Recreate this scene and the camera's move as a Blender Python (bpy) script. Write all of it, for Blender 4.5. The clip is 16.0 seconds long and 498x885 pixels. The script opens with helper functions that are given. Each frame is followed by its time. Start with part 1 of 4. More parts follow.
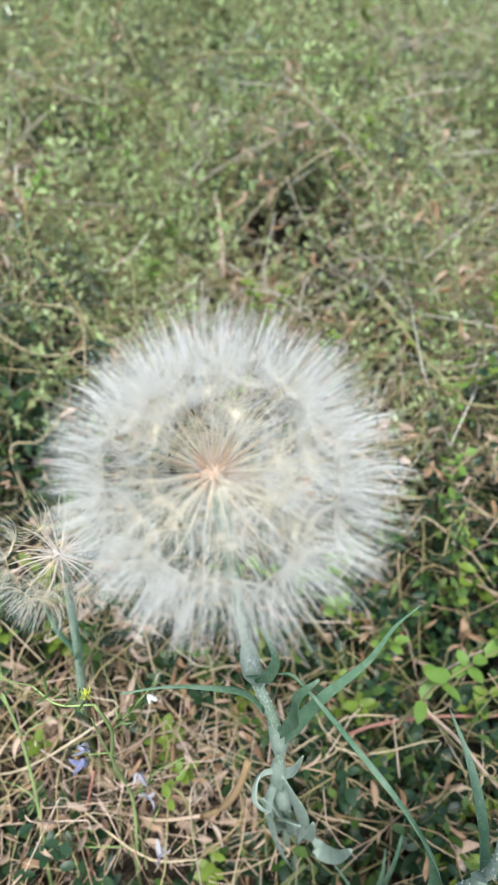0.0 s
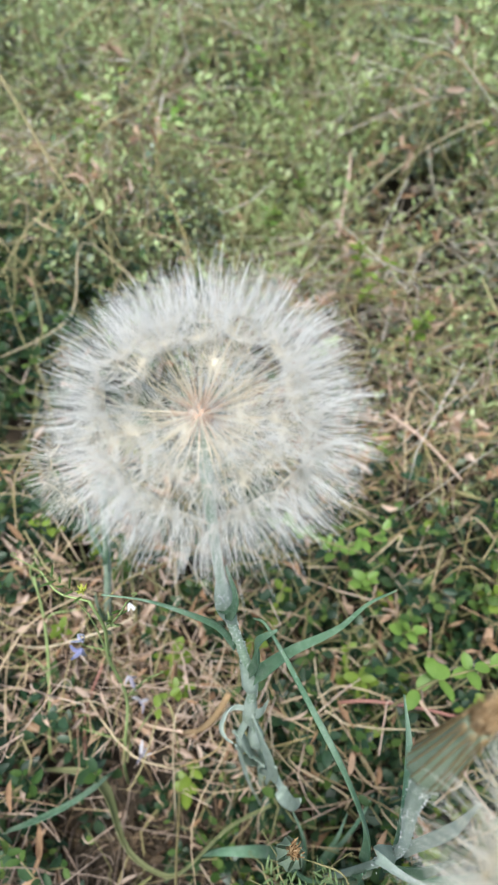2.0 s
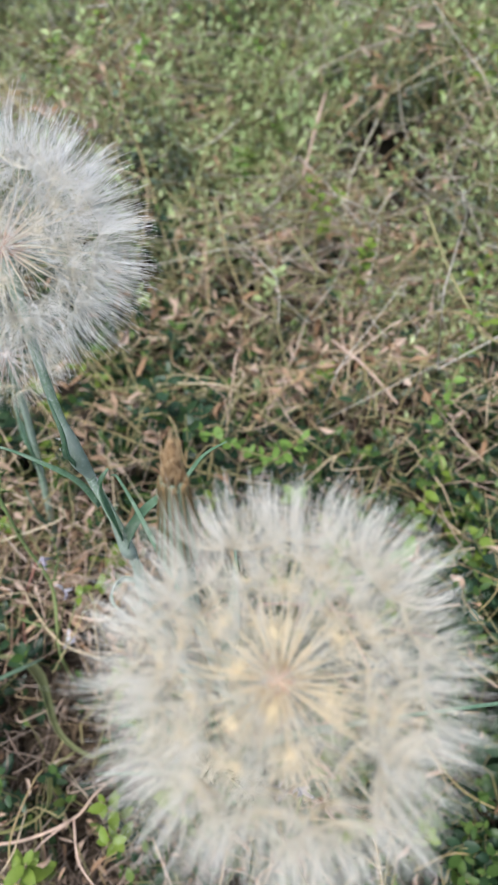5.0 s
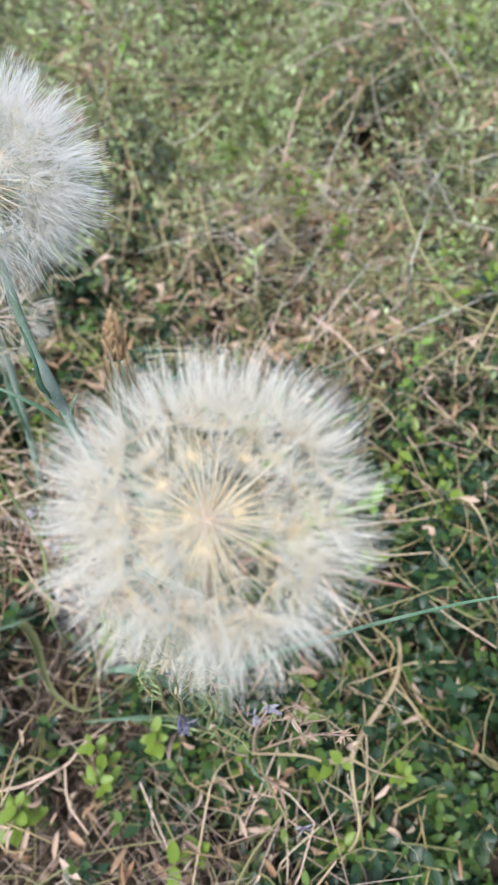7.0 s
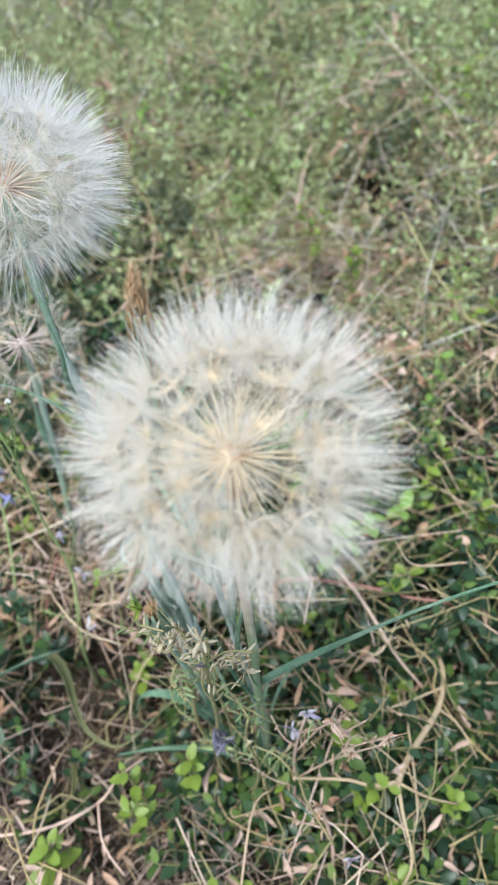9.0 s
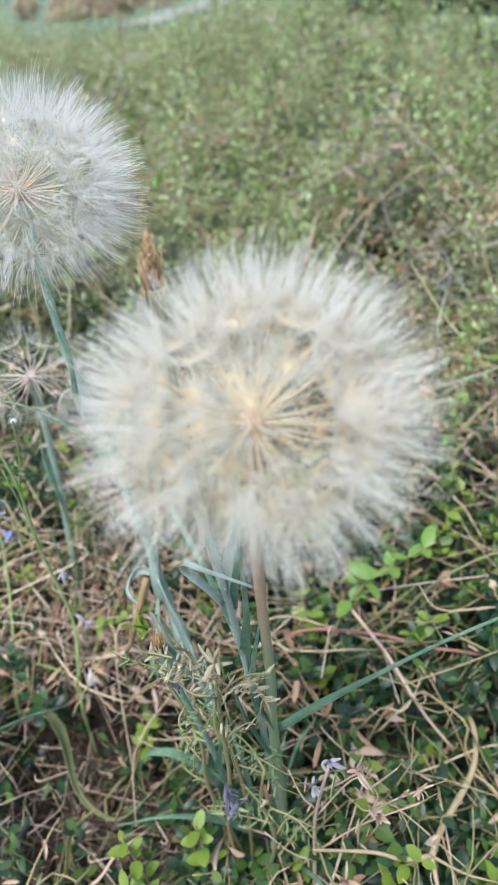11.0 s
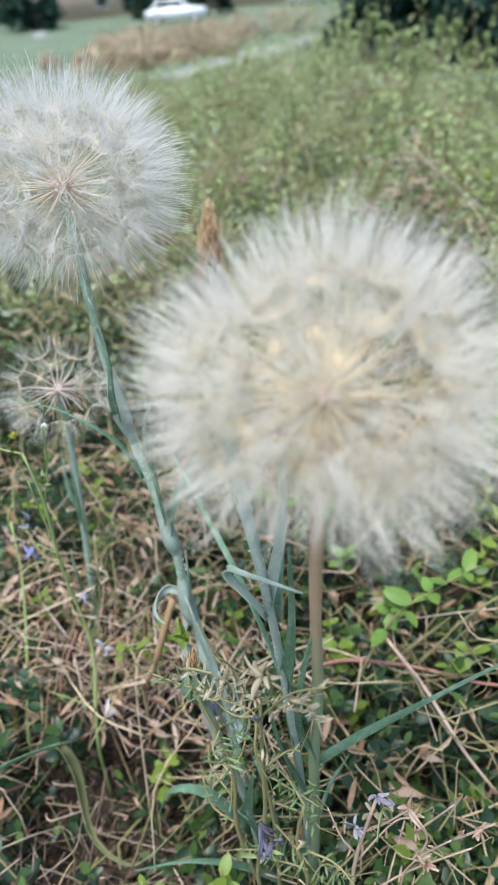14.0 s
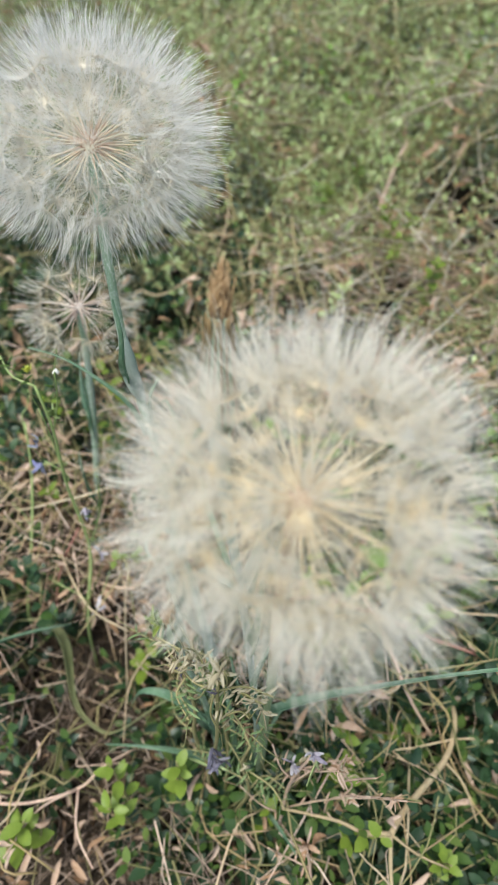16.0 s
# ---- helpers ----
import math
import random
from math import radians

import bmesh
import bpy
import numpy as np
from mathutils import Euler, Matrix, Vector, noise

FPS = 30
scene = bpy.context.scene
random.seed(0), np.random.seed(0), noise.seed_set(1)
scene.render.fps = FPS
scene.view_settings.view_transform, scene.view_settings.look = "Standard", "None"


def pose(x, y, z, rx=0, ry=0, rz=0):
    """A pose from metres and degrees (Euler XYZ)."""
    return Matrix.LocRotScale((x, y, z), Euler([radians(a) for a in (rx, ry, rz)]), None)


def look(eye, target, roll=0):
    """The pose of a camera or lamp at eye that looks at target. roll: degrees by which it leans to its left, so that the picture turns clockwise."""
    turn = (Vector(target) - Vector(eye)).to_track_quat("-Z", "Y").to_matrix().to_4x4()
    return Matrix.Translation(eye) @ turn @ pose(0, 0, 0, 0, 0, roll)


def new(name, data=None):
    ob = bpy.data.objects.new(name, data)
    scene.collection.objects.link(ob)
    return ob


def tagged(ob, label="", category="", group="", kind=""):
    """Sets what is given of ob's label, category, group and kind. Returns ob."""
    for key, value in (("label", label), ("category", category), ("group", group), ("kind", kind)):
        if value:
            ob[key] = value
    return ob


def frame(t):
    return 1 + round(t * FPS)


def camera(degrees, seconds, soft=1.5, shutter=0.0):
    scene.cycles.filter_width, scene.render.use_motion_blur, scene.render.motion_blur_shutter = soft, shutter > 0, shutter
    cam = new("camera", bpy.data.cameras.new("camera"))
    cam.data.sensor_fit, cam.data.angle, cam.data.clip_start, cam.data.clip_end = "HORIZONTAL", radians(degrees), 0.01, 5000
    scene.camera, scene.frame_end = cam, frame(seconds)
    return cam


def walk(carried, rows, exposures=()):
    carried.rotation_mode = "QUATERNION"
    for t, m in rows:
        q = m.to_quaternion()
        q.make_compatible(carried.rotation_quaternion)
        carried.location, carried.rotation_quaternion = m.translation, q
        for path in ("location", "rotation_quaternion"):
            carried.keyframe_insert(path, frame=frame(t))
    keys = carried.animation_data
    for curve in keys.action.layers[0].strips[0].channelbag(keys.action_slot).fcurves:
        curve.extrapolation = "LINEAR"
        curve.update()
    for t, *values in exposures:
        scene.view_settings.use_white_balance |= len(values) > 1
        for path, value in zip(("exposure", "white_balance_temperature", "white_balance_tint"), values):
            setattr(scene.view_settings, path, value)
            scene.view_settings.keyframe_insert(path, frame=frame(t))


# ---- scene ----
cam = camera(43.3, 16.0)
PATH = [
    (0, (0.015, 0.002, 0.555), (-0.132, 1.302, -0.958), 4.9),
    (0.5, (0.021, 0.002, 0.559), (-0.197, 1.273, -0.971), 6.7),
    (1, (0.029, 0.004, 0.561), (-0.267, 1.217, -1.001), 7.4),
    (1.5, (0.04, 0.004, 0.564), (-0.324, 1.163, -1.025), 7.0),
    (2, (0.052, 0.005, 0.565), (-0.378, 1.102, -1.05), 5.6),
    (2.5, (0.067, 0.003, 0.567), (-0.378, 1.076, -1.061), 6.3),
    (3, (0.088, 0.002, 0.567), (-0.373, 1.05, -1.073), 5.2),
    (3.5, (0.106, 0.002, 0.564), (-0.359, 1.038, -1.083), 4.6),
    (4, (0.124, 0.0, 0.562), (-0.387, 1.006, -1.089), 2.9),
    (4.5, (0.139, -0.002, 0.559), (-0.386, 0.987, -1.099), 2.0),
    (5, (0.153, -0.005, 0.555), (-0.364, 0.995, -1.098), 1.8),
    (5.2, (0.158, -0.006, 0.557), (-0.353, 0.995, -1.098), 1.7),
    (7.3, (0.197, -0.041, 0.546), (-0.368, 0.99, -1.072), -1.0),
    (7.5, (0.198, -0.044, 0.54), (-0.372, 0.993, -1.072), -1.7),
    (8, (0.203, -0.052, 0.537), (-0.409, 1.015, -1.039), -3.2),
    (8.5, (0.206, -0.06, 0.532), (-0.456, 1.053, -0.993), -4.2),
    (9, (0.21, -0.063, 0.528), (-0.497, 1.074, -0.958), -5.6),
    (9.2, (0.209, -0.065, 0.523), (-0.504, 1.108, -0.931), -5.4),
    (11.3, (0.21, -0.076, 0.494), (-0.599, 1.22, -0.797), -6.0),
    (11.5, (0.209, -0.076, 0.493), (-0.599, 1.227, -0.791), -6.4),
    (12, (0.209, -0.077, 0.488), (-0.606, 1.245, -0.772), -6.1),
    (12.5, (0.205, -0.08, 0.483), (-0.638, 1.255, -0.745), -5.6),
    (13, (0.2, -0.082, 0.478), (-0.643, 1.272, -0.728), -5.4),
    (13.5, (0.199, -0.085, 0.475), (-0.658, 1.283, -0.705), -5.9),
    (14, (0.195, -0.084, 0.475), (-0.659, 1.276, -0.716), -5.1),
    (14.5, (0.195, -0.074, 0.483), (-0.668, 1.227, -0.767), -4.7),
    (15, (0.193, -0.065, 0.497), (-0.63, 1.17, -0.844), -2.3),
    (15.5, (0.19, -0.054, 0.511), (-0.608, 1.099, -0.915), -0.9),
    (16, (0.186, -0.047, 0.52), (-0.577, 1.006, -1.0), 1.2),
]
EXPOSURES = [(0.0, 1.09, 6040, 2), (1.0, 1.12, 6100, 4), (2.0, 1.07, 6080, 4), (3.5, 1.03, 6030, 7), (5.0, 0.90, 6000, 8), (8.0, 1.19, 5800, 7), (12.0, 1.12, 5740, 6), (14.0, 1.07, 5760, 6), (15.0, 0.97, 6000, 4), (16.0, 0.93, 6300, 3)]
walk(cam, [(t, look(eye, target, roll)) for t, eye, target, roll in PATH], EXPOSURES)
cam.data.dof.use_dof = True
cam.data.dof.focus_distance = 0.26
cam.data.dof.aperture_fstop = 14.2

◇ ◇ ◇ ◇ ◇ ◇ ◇

Problem to solve:
Exclude the images and reproduce the remaining data exactly.

Exercise output:
Recreate this scene and the camera's move as a Blender Python (bpy) script. Write all of it, for Blender 4.5. The clip is 16.0 seconds long and 498x885 pixels. The script opens with helper functions that are given. Each frame is followed by its time. Start with part 1 of 4. More parts follow.
0.0 s
2.0 s
5.0 s
7.0 s
9.0 s
11.0 s
14.0 s
16.0 s
# ---- helpers ----
import math
import random
from math import radians

import bmesh
import bpy
import numpy as np
from mathutils import Euler, Matrix, Vector, noise

FPS = 30
scene = bpy.context.scene
random.seed(0), np.random.seed(0), noise.seed_set(1)
scene.render.fps = FPS
scene.view_settings.view_transform, scene.view_settings.look = "Standard", "None"


def pose(x, y, z, rx=0, ry=0, rz=0):
    """A pose from metres and degrees (Euler XYZ)."""
    return Matrix.LocRotScale((x, y, z), Euler([radians(a) for a in (rx, ry, rz)]), None)


def look(eye, target, roll=0):
    """The pose of a camera or lamp at eye that looks at target. roll: degrees by which it leans to its left, so that the picture turns clockwise."""
    turn = (Vector(target) - Vector(eye)).to_track_quat("-Z", "Y").to_matrix().to_4x4()
    return Matrix.Translation(eye) @ turn @ pose(0, 0, 0, 0, 0, roll)


def new(name, data=None):
    ob = bpy.data.objects.new(name, data)
    scene.collection.objects.link(ob)
    return ob


def tagged(ob, label="", category="", group="", kind=""):
    """Sets what is given of ob's label, category, group and kind. Returns ob."""
    for key, value in (("label", label), ("category", category), ("group", group), ("kind", kind)):
        if value:
            ob[key] = value
    return ob


def frame(t):
    return 1 + round(t * FPS)


def camera(degrees, seconds, soft=1.5, shutter=0.0):
    scene.cycles.filter_width, scene.render.use_motion_blur, scene.render.motion_blur_shutter = soft, shutter > 0, shutter
    cam = new("camera", bpy.data.cameras.new("camera"))
    cam.data.sensor_fit, cam.data.angle, cam.data.clip_start, cam.data.clip_end = "HORIZONTAL", radians(degrees), 0.01, 5000
    scene.camera, scene.frame_end = cam, frame(seconds)
    return cam


def walk(carried, rows, exposures=()):
    carried.rotation_mode = "QUATERNION"
    for t, m in rows:
        q = m.to_quaternion()
        q.make_compatible(carried.rotation_quaternion)
        carried.location, carried.rotation_quaternion = m.translation, q
        for path in ("location", "rotation_quaternion"):
            carried.keyframe_insert(path, frame=frame(t))
    keys = carried.animation_data
    for curve in keys.action.layers[0].strips[0].channelbag(keys.action_slot).fcurves:
        curve.extrapolation = "LINEAR"
        curve.update()
    for t, *values in exposures:
        scene.view_settings.use_white_balance |= len(values) > 1
        for path, value in zip(("exposure", "white_balance_temperature", "white_balance_tint"), values):
            setattr(scene.view_settings, path, value)
            scene.view_settings.keyframe_insert(path, frame=frame(t))


# ---- scene ----
cam = camera(43.3, 16.0)
PATH = [
    (0, (0.015, 0.002, 0.555), (-0.132, 1.302, -0.958), 4.9),
    (0.5, (0.021, 0.002, 0.559), (-0.197, 1.273, -0.971), 6.7),
    (1, (0.029, 0.004, 0.561), (-0.267, 1.217, -1.001), 7.4),
    (1.5, (0.04, 0.004, 0.564), (-0.324, 1.163, -1.025), 7.0),
    (2, (0.052, 0.005, 0.565), (-0.378, 1.102, -1.05), 5.6),
    (2.5, (0.067, 0.003, 0.567), (-0.378, 1.076, -1.061), 6.3),
    (3, (0.088, 0.002, 0.567), (-0.373, 1.05, -1.073), 5.2),
    (3.5, (0.106, 0.002, 0.564), (-0.359, 1.038, -1.083), 4.6),
    (4, (0.124, 0.0, 0.562), (-0.387, 1.006, -1.089), 2.9),
    (4.5, (0.139, -0.002, 0.559), (-0.386, 0.987, -1.099), 2.0),
    (5, (0.153, -0.005, 0.555), (-0.364, 0.995, -1.098), 1.8),
    (5.2, (0.158, -0.006, 0.557), (-0.353, 0.995, -1.098), 1.7),
    (7.3, (0.197, -0.041, 0.546), (-0.368, 0.99, -1.072), -1.0),
    (7.5, (0.198, -0.044, 0.54), (-0.372, 0.993, -1.072), -1.7),
    (8, (0.203, -0.052, 0.537), (-0.409, 1.015, -1.039), -3.2),
    (8.5, (0.206, -0.06, 0.532), (-0.456, 1.053, -0.993), -4.2),
    (9, (0.21, -0.063, 0.528), (-0.497, 1.074, -0.958), -5.6),
    (9.2, (0.209, -0.065, 0.523), (-0.504, 1.108, -0.931), -5.4),
    (11.3, (0.21, -0.076, 0.494), (-0.599, 1.22, -0.797), -6.0),
    (11.5, (0.209, -0.076, 0.493), (-0.599, 1.227, -0.791), -6.4),
    (12, (0.209, -0.077, 0.488), (-0.606, 1.245, -0.772), -6.1),
    (12.5, (0.205, -0.08, 0.483), (-0.638, 1.255, -0.745), -5.6),
    (13, (0.2, -0.082, 0.478), (-0.643, 1.272, -0.728), -5.4),
    (13.5, (0.199, -0.085, 0.475), (-0.658, 1.283, -0.705), -5.9),
    (14, (0.195, -0.084, 0.475), (-0.659, 1.276, -0.716), -5.1),
    (14.5, (0.195, -0.074, 0.483), (-0.668, 1.227, -0.767), -4.7),
    (15, (0.193, -0.065, 0.497), (-0.63, 1.17, -0.844), -2.3),
    (15.5, (0.19, -0.054, 0.511), (-0.608, 1.099, -0.915), -0.9),
    (16, (0.186, -0.047, 0.52), (-0.577, 1.006, -1.0), 1.2),
]
EXPOSURES = [(0.0, 1.09, 6040, 2), (1.0, 1.12, 6100, 4), (2.0, 1.07, 6080, 4), (3.5, 1.03, 6030, 7), (5.0, 0.90, 6000, 8), (8.0, 1.19, 5800, 7), (12.0, 1.12, 5740, 6), (14.0, 1.07, 5760, 6), (15.0, 0.97, 6000, 4), (16.0, 0.93, 6300, 3)]
walk(cam, [(t, look(eye, target, roll)) for t, eye, target, roll in PATH], EXPOSURES)
cam.data.dof.use_dof = True
cam.data.dof.focus_distance = 0.26
cam.data.dof.aperture_fstop = 14.2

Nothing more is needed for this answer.